ENTRAIDE FAMILIALE ET SECURITE SOCIALE

« Sont affiliées obligatoirement aux assurances sociales du régime général, quel que soit leur âge et même si elles sont titulaires d’une pension, toutes les personnes quelle que soit leur nationalité, de l’un ou de l’autre sexe, salariées ou travaillant à quelque titre ou en quelque lieu que ce soit, pour un ou plusieurs employeurs et quels que soient le montant et la nature de leur rémunération, la forme, la nature ou la validité de leur contrat ».

En matière d’assujettissement obligatoire à la sécurité sociale, les tribunaux retiennent pratiquement les mêmes critères que ceux exposés précédemment, à savoir :

  • Durée du travail : l’assujettissement peut découler d’un travail accidentel, occasionnel ou de faible importance, car aucune durée minimum de travail n’est prévue par le texte pour être assujetti.
  • Existence d’un lien de subordination,
  • Rémunération : le montant, la nature, la qualification de la rémunération sont indifférents.

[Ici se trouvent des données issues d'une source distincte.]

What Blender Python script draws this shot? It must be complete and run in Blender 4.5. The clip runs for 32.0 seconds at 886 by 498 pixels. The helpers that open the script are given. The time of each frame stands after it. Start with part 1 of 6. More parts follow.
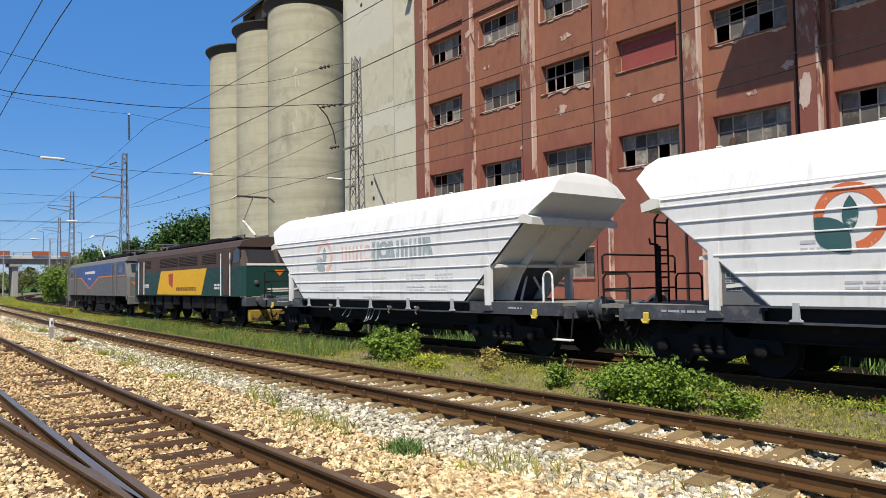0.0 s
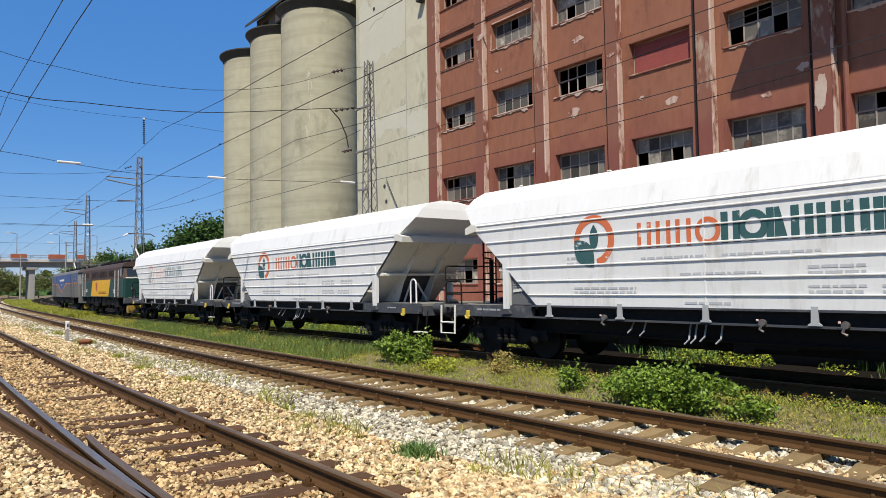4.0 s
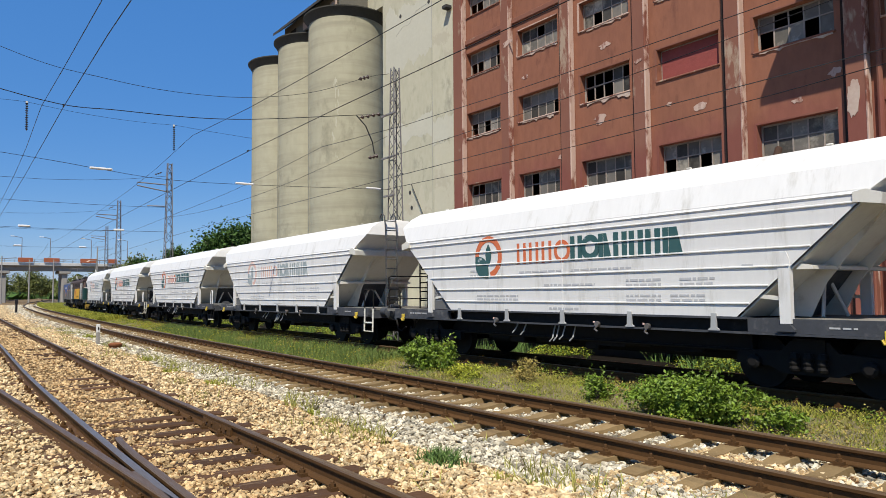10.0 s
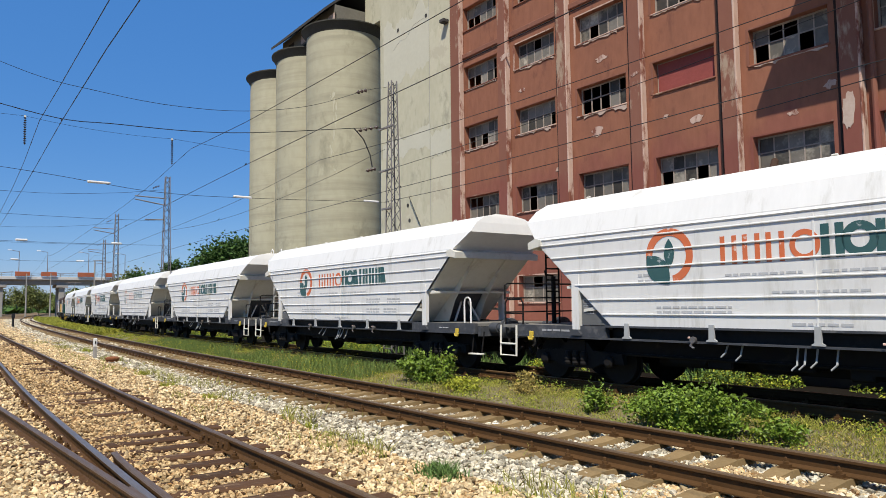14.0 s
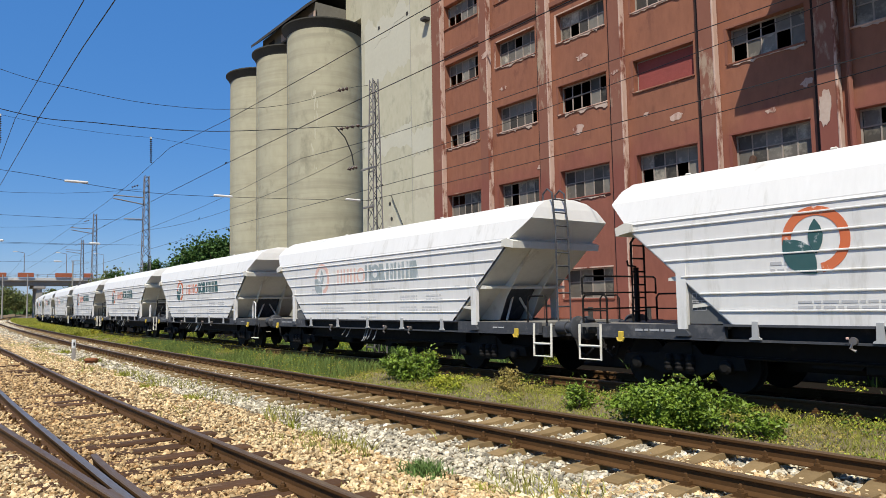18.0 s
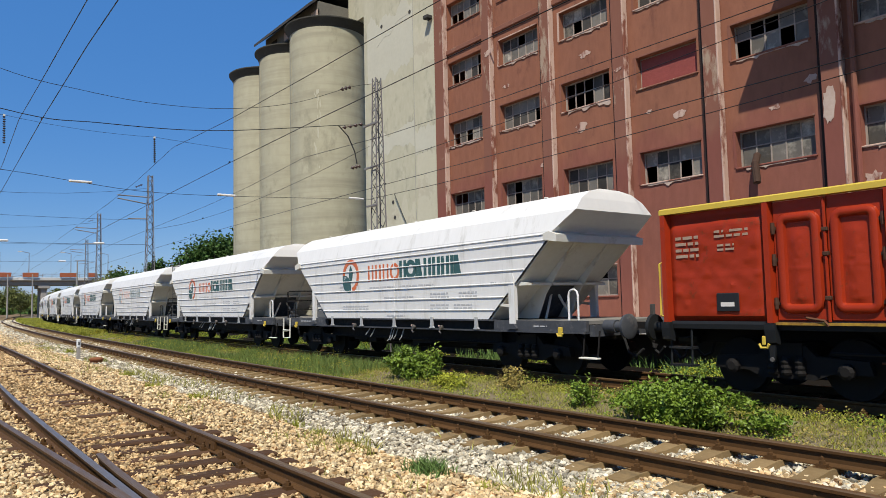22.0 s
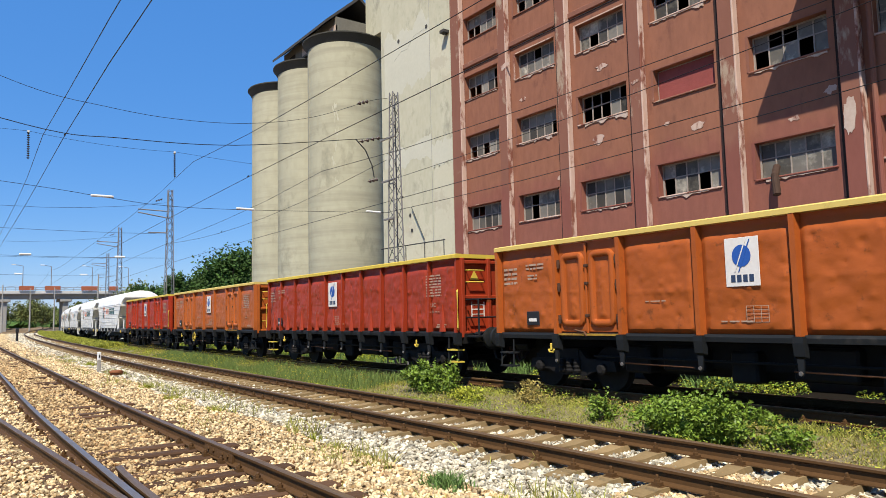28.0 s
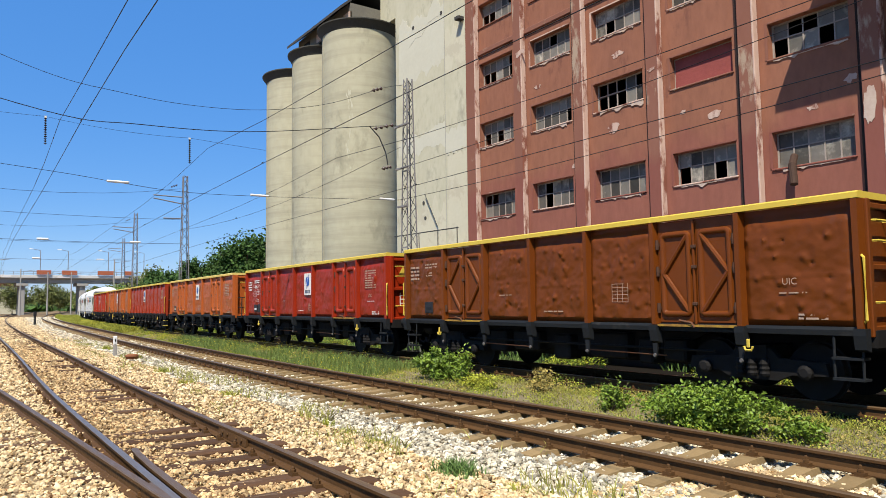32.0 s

Seule la participation aux pertes de l’entreprise exclura d’emblée le caractère salarial de l’activité déployée ; elle pourra être par ailleurs un indice permettant d’établir qu’il existe alors une société de fait.

Si les tribunaux reconnaissent qu’il y a contrat de travail, alors des cotisations sociales devront être payées en conséquence.

ENTRAIDE FAMILIALE ET PROBLEME DE RESPONSABILITE CIVILE

Le bénévolat réel n’est pas, sauf clause expresse contraire, couvert par la responsabilité civile d’exploitation de l’entreprise.
C’est donc le bénévole qui doit réparer le dommage qu’il aura éventuellement causé à l’occasion de l’entraide au sein de l’entreprise.
Par contre, si la relation était requalifiée en contrat de travail, par rapport aux critères énoncés ci-dessus notamment le critère de la subordination, la responsabilité civile incombera à l’employeur.

Précision : Les liens de parenté ou d’amitié ne sont pas incompatibles avec l’existence d’un contrat de travail, à partir du moment où la collaboration répond aux critères d’un contrat de travail.